DATA FOR THE TASK:
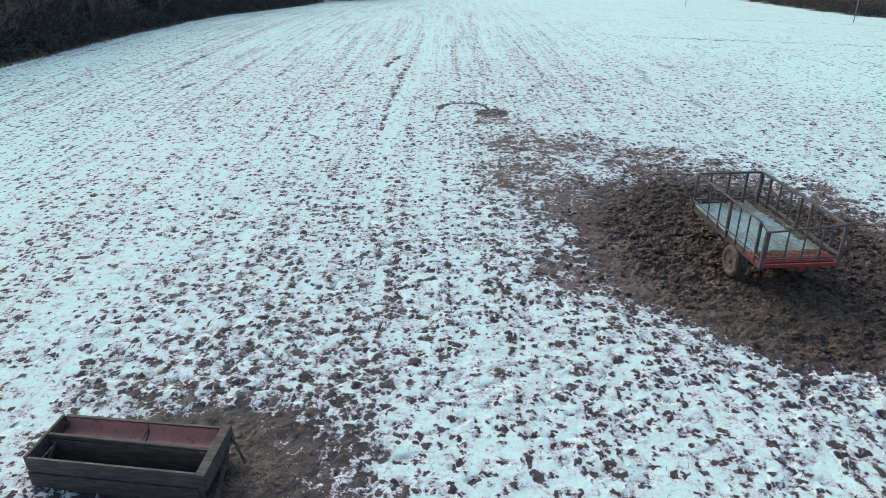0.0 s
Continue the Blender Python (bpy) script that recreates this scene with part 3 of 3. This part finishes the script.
def blades(name, count, place, size, mat, seed, flat=0.25, thick=0.004):
    """Straw: slim three-sided slivers strewn by place(rng), which gives x, y, z."""
    rng = random.Random(seed)
    verts, faces = [], []
    for _ in range(count):
        p = place(rng)
        if p is None:
            continue
        x, y, z = p
        a = rng.uniform(0, 2 * math.pi)
        s = rng.uniform(*size)
        lift = rng.uniform(-0.05, flat) * s
        d = Vector((math.cos(a) * s, math.sin(a) * s, lift))
        side = Vector((-math.sin(a), math.cos(a), 0)) * rng.uniform(0.6, 1.3) * thick
        c = Vector((x, y, z + 0.004))
        bend = Vector((rng.uniform(-0.15, 0.15) * s, rng.uniform(-0.15, 0.15) * s, rng.uniform(0, 0.12) * s))
        b = len(verts)
        verts += [tuple(c - side), tuple(c + side), tuple(c + d / 2 + bend + side), tuple(c + d / 2 + bend - side), tuple(c + d), tuple(c + d / 2 + bend + Vector((0, 0, thick)))]
        faces += [(b, b + 1, b + 2, b + 3), (b + 3, b + 2, b + 4), (b + 3, b + 5, b + 2)]
    return soup(name, verts, faces, mat)


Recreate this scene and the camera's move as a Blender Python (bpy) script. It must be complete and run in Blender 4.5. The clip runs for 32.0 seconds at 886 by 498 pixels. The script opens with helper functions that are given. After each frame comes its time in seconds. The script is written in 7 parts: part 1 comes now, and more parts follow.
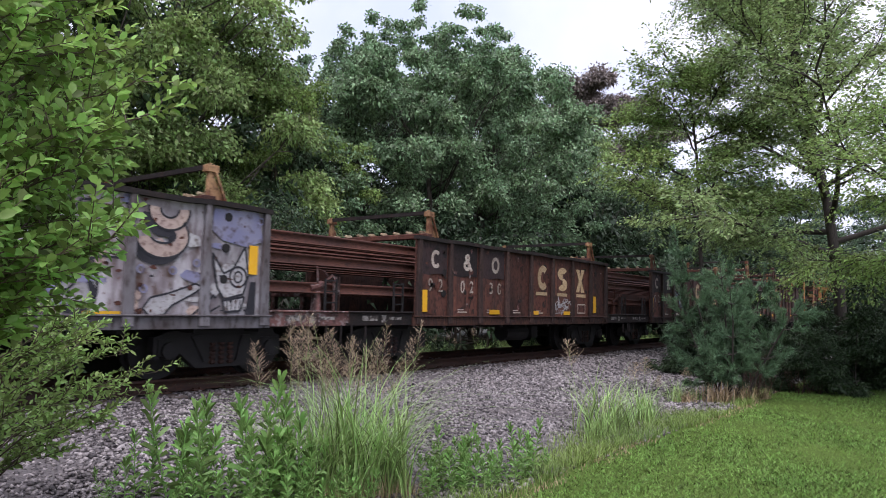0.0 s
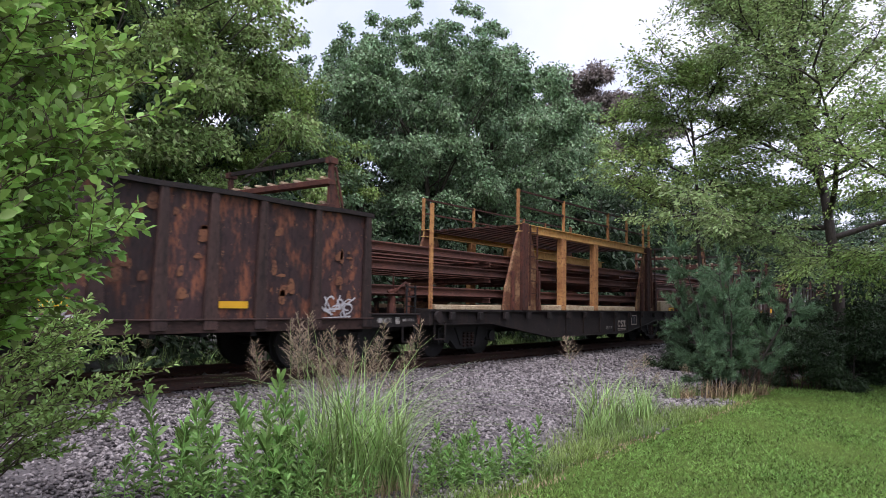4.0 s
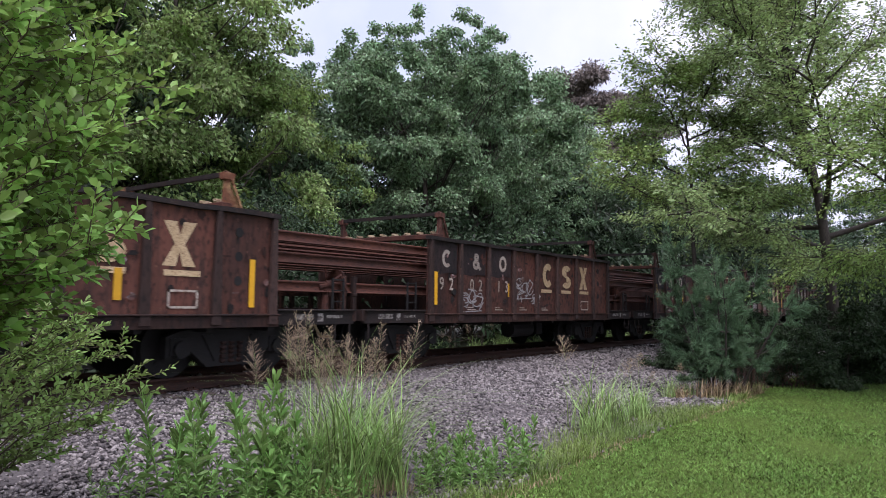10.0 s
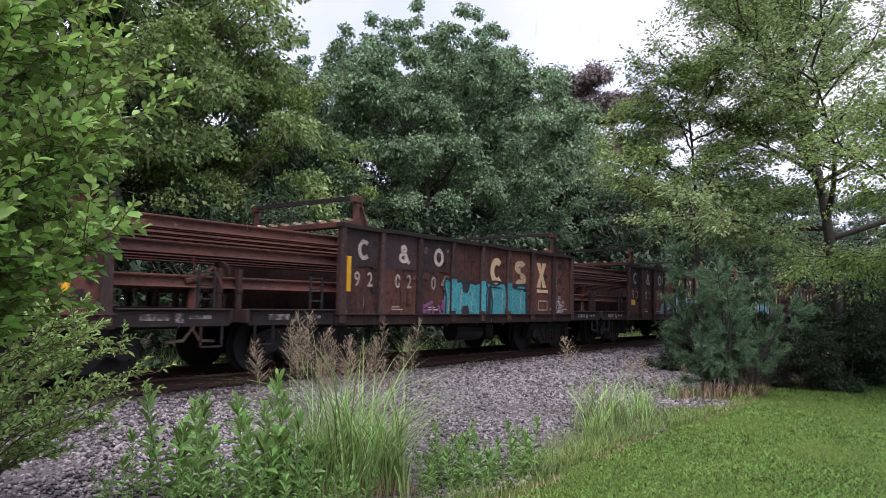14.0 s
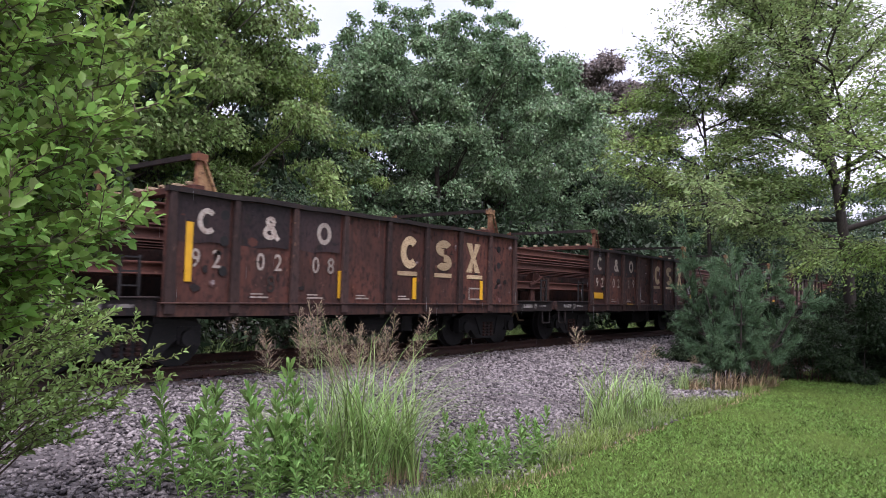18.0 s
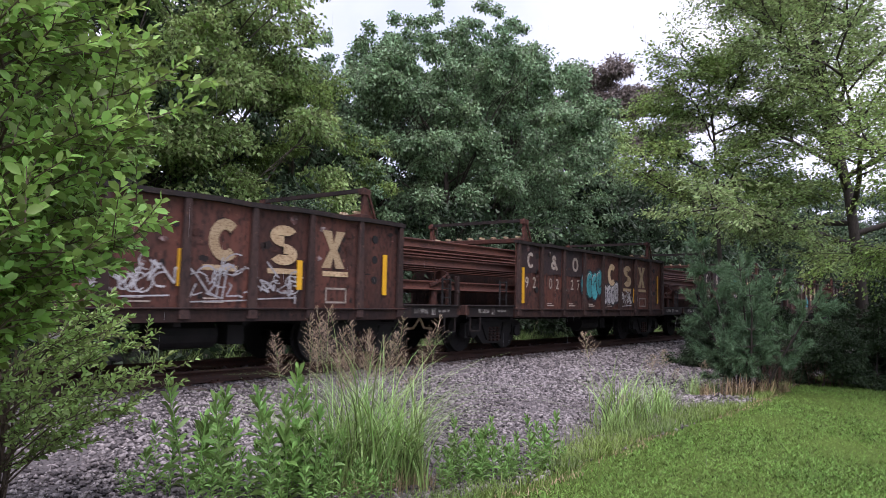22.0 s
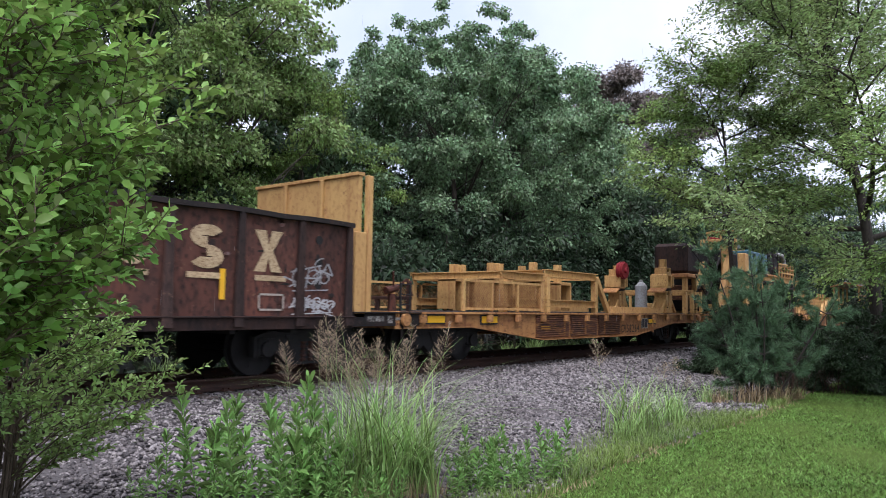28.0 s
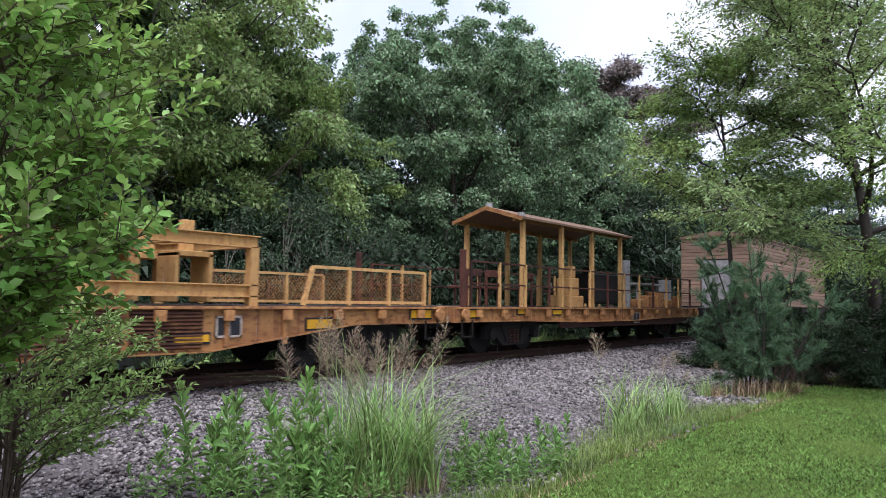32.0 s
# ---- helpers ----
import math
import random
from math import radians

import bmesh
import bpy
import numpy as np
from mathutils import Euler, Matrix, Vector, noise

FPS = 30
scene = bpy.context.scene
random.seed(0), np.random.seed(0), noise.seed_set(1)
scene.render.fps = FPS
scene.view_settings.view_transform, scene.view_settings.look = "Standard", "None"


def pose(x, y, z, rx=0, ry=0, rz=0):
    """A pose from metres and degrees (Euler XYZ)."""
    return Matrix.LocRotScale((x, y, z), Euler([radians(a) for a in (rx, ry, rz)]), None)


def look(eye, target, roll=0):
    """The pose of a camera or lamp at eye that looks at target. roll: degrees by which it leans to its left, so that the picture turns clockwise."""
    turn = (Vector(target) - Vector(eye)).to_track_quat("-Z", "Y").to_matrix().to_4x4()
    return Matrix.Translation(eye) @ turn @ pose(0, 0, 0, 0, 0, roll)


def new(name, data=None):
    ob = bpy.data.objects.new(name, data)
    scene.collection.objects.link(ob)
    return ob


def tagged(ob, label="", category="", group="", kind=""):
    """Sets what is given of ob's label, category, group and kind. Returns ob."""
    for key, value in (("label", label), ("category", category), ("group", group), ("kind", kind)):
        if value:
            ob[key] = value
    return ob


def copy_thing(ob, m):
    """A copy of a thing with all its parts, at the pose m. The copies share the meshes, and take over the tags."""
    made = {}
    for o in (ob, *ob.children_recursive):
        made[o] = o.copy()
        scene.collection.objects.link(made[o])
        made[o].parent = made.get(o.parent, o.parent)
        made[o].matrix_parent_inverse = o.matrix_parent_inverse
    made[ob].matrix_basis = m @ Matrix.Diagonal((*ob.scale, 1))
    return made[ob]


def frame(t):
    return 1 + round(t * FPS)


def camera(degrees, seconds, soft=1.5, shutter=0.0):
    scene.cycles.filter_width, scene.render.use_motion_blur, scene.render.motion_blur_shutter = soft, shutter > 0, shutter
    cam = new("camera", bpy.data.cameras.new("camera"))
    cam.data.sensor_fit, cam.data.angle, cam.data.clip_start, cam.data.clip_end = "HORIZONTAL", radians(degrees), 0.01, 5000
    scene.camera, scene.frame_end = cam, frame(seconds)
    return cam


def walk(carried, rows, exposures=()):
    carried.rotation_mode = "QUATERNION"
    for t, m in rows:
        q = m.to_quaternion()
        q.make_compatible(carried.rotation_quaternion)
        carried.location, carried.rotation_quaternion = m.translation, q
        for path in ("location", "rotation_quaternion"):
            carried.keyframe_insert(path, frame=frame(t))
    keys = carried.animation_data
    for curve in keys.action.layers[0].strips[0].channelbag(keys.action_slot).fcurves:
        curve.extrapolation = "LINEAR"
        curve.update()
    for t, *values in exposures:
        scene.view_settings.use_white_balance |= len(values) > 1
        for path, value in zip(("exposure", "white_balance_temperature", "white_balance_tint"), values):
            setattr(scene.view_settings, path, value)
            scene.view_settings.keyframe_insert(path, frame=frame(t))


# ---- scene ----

GIVEN PROBLEM: From the entries above, copy every line containing the word "Python".

THE REPLY:
Continue the Blender Python (bpy) script that recreates this scene with part 3 of 3. This part finishes the script.
Recreate this scene and the camera's move as a Blender Python (bpy) script. It must be complete and run in Blender 4.5. The clip runs for 32.0 seconds at 886 by 498 pixels. The script opens with helper functions that are given. After each frame comes its time in seconds. The script is written in 7 parts: part 1 comes now, and more parts follow.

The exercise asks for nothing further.